Having never been to school before, Challenging Heights field officers call 11-year-old Kwame the role model to his family. While his brothers may skip school, Kwame is eager to learn, eager to get ahead and achieve more than he could have while working on the lake.
Kwame was rescued from slave labour on Lake Volta in March 2015. He spent four years working, sometimes alongside some of his siblings, including his twin sister. At least six of his brothers and sisters were also sent to work on the lake by their mother, who took money from traffickers for her children’s work.
Each day began at dawn; Kwame said he would work through the morning and into the afternoon and evening. He slept about four hours a day before he would wake up and start again. Even as a small boy, Kwame helped in casting fishing nets, paddling the canoe on Lake Volta, scooping water from leaky boats or diving in to the water to disentangle nets caught on branches from drowned trees. These are typical tasks boys of all ages are made to do as they’re kept in slavery on the lake.

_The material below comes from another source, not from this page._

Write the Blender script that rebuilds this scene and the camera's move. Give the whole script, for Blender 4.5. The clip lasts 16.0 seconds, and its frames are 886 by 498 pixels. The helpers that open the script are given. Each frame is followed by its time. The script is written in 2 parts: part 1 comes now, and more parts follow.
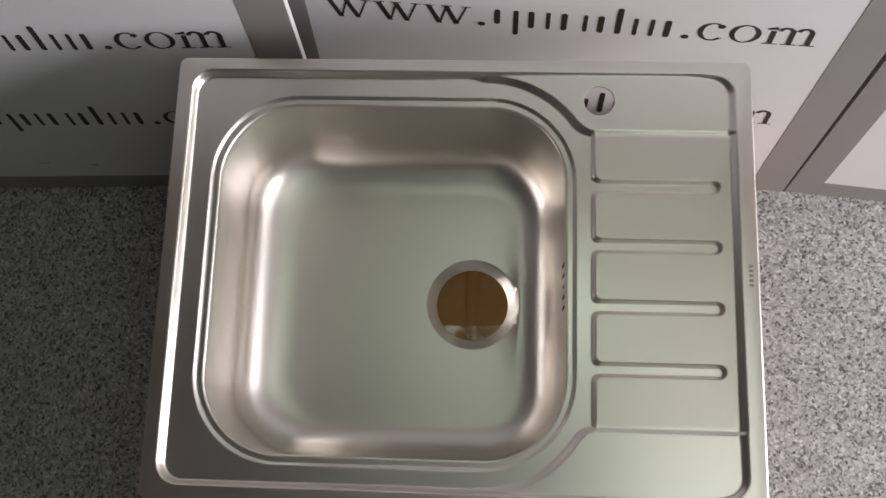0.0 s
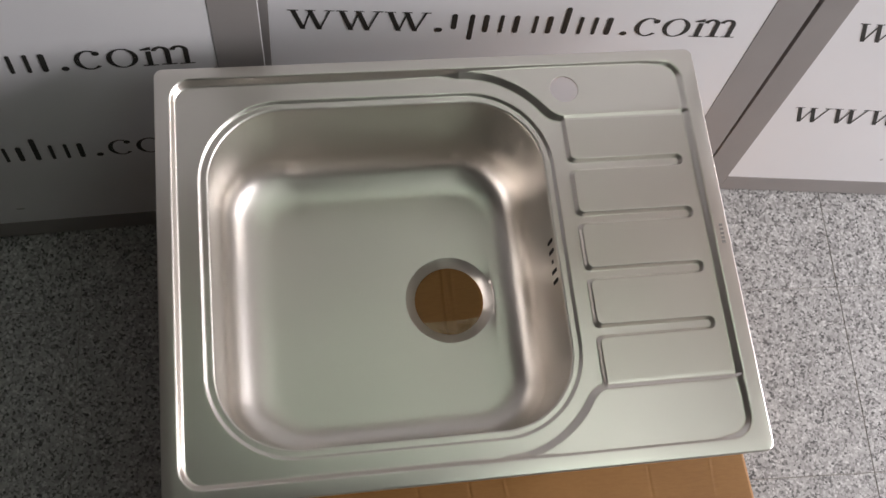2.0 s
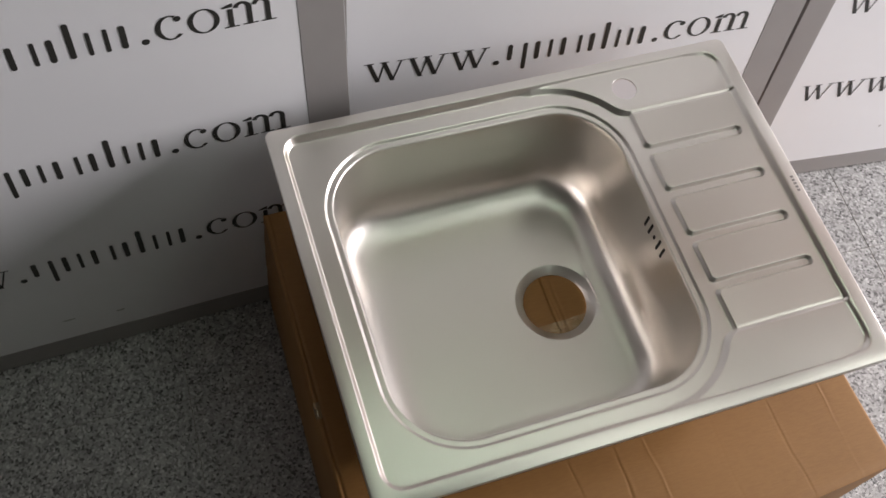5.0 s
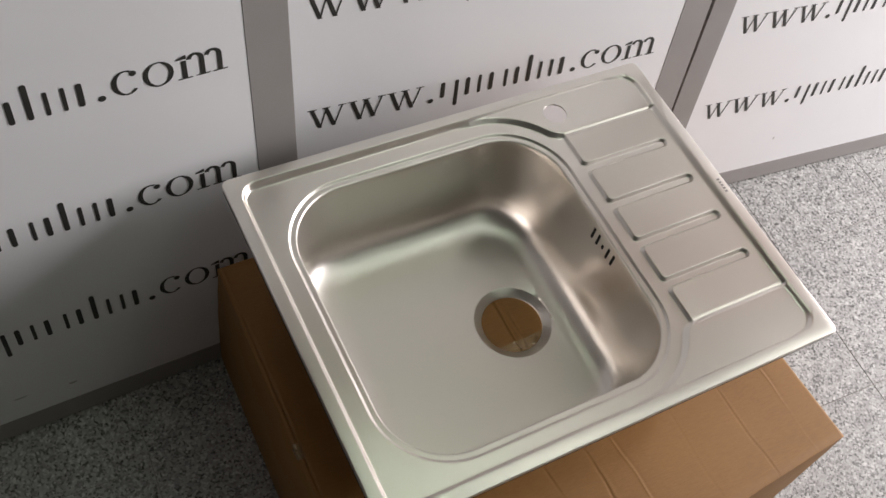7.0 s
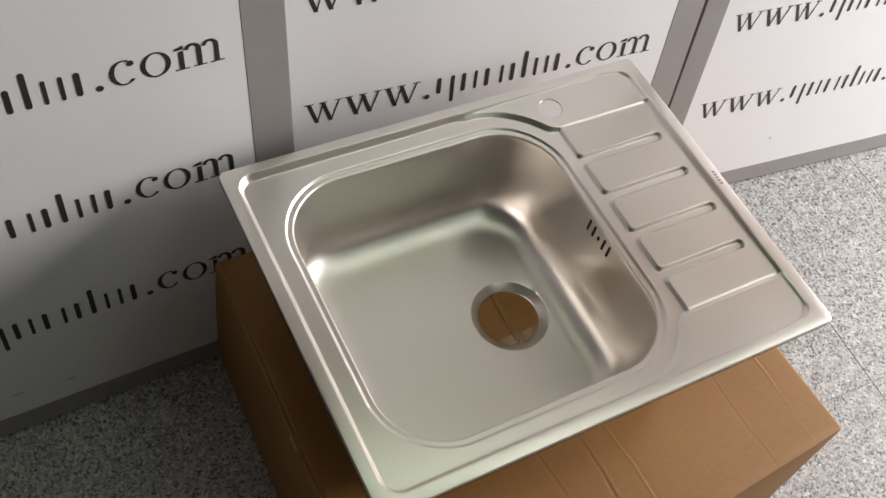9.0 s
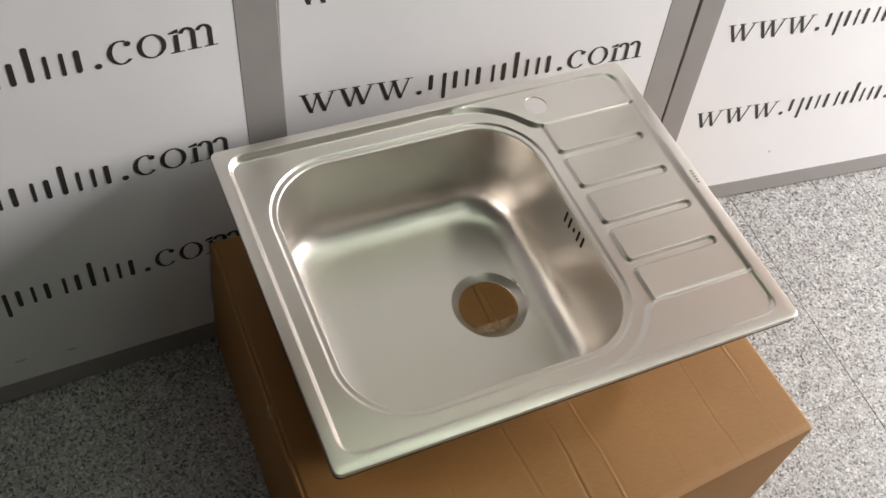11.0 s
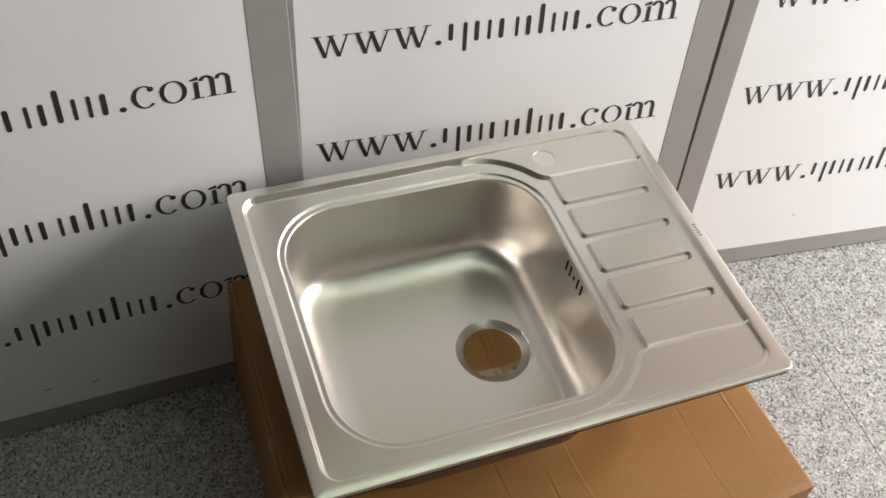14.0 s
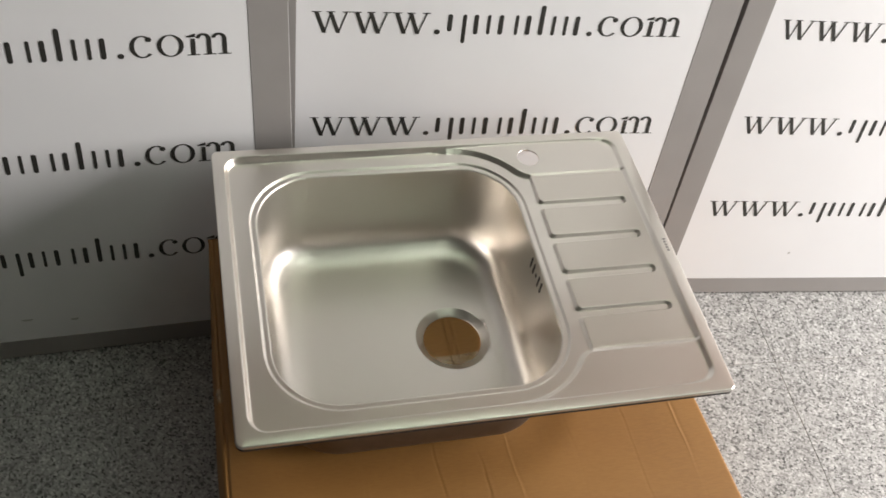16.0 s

Physical and emotional abuse were a party of Kwame’s daily life. He said his master would hit him with a paddle. Kwame was never fed enough, and what he was given to eat always lacked fish or means for essential nutrients. Sometimes, he said, the master and his wife would insult him before they gave him the food. He never felt emotionally sound. While he wished for freedom, he never thought it possible.
When Challenging Heights arrived to rescue Kwame, they knew of his brother, and in another location, his twin sister. The master, however, lied to CH, and told us that his brother was the only child he had. Kwame was hiding, so our field team did not know he was in the house. His master threatened Kwame that if he dare uttered a word; they would beat him and kill him, so he lie there crying. Once the field team went on to the next village, and Kwame’s two siblings realized that Challenging Heights was not bad, they told them that Kwame had been left. Challenging Heights returned the next day with police to back them up against the family that they must give Kwame to the field team.
Seeing his mother was difficult at first, since she was the one to sell Kwame and his siblings to the lake years before. Kwame was not happy, or even able to recognise her because it had been so long. He said he was sad when he realised who she was, and bitter that she sold him, but as time went on, they reconciled and he knows he is accepted. Kwame says he’s forgiven them all.
It was fishing work that Kwame was told he would be doing for the rest of his life, and when he grows up, he’ll manage his own boat and also traffic children to come work for him. He always thought that was his path. He never thought he’d be rescued and set free, but that he would spend his life on the lake.